— Exercise prompt —
Reproduce, please, only the lines from the first line below to the line containing "(9.0, -0.5), (3.0, -1.5), (-1.3, 1.0), (-2.3, 3.9)]", inclusive.

— Dataset excerpt —

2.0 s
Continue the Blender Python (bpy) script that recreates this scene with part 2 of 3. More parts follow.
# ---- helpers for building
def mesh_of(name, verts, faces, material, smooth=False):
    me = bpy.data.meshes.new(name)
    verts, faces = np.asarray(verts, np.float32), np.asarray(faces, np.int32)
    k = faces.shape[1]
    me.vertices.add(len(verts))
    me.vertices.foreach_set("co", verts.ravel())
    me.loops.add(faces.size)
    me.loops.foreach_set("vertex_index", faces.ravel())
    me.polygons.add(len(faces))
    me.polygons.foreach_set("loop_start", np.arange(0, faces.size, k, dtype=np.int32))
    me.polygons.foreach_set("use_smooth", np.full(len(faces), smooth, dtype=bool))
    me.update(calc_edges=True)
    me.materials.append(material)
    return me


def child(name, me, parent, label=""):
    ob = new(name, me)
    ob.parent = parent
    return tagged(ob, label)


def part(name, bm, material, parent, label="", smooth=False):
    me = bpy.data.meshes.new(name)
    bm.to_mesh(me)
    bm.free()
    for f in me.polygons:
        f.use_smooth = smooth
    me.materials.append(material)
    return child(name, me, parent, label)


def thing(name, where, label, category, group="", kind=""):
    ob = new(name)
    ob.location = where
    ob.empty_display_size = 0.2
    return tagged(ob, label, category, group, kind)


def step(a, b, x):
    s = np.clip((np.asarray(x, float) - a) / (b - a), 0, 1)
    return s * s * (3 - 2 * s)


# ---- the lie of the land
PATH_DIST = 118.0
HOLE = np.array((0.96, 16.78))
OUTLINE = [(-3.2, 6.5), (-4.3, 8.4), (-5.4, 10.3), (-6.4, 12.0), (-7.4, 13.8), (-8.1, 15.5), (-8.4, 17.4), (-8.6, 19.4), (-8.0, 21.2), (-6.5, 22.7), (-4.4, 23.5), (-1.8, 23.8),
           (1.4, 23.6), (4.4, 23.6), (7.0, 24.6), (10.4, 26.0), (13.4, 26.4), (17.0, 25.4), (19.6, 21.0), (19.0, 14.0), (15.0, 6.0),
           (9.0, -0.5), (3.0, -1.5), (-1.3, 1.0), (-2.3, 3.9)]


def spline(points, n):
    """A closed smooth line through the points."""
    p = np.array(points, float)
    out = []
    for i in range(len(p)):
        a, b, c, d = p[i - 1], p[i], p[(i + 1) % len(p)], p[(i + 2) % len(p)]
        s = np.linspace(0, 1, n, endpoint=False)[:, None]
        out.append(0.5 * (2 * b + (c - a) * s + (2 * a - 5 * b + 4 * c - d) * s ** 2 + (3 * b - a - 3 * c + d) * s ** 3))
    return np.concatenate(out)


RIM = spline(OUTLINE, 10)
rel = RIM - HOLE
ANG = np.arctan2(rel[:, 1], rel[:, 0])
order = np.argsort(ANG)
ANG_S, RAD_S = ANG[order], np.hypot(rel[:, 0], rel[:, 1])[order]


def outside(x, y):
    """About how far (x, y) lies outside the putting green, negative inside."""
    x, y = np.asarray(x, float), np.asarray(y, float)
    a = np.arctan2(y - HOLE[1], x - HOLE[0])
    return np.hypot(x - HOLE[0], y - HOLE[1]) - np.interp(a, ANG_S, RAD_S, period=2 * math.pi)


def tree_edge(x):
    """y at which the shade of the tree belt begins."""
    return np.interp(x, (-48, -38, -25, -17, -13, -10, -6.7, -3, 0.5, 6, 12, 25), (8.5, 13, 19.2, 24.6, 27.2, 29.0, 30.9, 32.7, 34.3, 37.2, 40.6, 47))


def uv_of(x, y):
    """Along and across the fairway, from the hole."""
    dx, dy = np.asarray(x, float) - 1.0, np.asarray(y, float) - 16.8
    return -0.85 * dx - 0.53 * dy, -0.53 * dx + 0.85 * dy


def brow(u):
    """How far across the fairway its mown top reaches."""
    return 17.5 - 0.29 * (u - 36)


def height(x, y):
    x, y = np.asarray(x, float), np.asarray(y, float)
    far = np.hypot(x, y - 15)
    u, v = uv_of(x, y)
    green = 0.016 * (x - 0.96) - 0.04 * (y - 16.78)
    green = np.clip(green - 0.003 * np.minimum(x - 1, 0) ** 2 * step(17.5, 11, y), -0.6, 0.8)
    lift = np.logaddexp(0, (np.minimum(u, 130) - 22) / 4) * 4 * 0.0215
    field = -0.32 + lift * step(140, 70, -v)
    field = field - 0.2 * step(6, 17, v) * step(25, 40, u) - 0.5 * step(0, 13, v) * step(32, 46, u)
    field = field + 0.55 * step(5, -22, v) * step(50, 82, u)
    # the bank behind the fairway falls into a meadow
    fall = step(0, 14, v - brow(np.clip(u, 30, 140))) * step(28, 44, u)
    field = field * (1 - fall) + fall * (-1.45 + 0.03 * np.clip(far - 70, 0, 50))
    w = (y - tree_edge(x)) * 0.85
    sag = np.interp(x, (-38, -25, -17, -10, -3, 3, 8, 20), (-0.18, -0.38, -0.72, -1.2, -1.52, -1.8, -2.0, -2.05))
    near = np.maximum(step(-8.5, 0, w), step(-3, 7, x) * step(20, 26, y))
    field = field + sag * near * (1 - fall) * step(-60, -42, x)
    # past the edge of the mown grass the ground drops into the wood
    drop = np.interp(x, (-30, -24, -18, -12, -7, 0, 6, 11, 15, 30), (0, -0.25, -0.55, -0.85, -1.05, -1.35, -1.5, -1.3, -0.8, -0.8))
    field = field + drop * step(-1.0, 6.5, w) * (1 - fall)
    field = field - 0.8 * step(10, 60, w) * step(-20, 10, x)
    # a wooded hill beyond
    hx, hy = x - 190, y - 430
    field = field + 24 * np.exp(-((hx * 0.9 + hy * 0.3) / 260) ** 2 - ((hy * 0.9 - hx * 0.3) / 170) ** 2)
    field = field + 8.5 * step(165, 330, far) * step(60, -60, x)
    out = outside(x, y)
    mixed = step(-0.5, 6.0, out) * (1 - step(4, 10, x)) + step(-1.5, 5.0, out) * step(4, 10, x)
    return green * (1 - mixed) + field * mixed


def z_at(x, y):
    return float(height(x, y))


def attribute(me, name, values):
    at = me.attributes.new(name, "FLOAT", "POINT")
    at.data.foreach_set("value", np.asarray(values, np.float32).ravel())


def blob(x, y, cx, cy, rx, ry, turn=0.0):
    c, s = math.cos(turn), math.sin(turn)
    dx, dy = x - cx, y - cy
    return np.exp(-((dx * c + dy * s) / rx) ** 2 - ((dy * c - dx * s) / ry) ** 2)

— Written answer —
2.0 s
Continue the Blender Python (bpy) script that recreates this scene with part 2 of 3. More parts follow.
# ---- helpers for building
def mesh_of(name, verts, faces, material, smooth=False):
    me = bpy.data.meshes.new(name)
    verts, faces = np.asarray(verts, np.float32), np.asarray(faces, np.int32)
    k = faces.shape[1]
    me.vertices.add(len(verts))
    me.vertices.foreach_set("co", verts.ravel())
    me.loops.add(faces.size)
    me.loops.foreach_set("vertex_index", faces.ravel())
    me.polygons.add(len(faces))
    me.polygons.foreach_set("loop_start", np.arange(0, faces.size, k, dtype=np.int32))
    me.polygons.foreach_set("use_smooth", np.full(len(faces), smooth, dtype=bool))
    me.update(calc_edges=True)
    me.materials.append(material)
    return me


def child(name, me, parent, label=""):
    ob = new(name, me)
    ob.parent = parent
    return tagged(ob, label)


def part(name, bm, material, parent, label="", smooth=False):
    me = bpy.data.meshes.new(name)
    bm.to_mesh(me)
    bm.free()
    for f in me.polygons:
        f.use_smooth = smooth
    me.materials.append(material)
    return child(name, me, parent, label)


def thing(name, where, label, category, group="", kind=""):
    ob = new(name)
    ob.location = where
    ob.empty_display_size = 0.2
    return tagged(ob, label, category, group, kind)


def step(a, b, x):
    s = np.clip((np.asarray(x, float) - a) / (b - a), 0, 1)
    return s * s * (3 - 2 * s)


# ---- the lie of the land
PATH_DIST = 118.0
HOLE = np.array((0.96, 16.78))
OUTLINE = [(-3.2, 6.5), (-4.3, 8.4), (-5.4, 10.3), (-6.4, 12.0), (-7.4, 13.8), (-8.1, 15.5), (-8.4, 17.4), (-8.6, 19.4), (-8.0, 21.2), (-6.5, 22.7), (-4.4, 23.5), (-1.8, 23.8),
           (1.4, 23.6), (4.4, 23.6), (7.0, 24.6), (10.4, 26.0), (13.4, 26.4), (17.0, 25.4), (19.6, 21.0), (19.0, 14.0), (15.0, 6.0),
           (9.0, -0.5), (3.0, -1.5), (-1.3, 1.0), (-2.3, 3.9)]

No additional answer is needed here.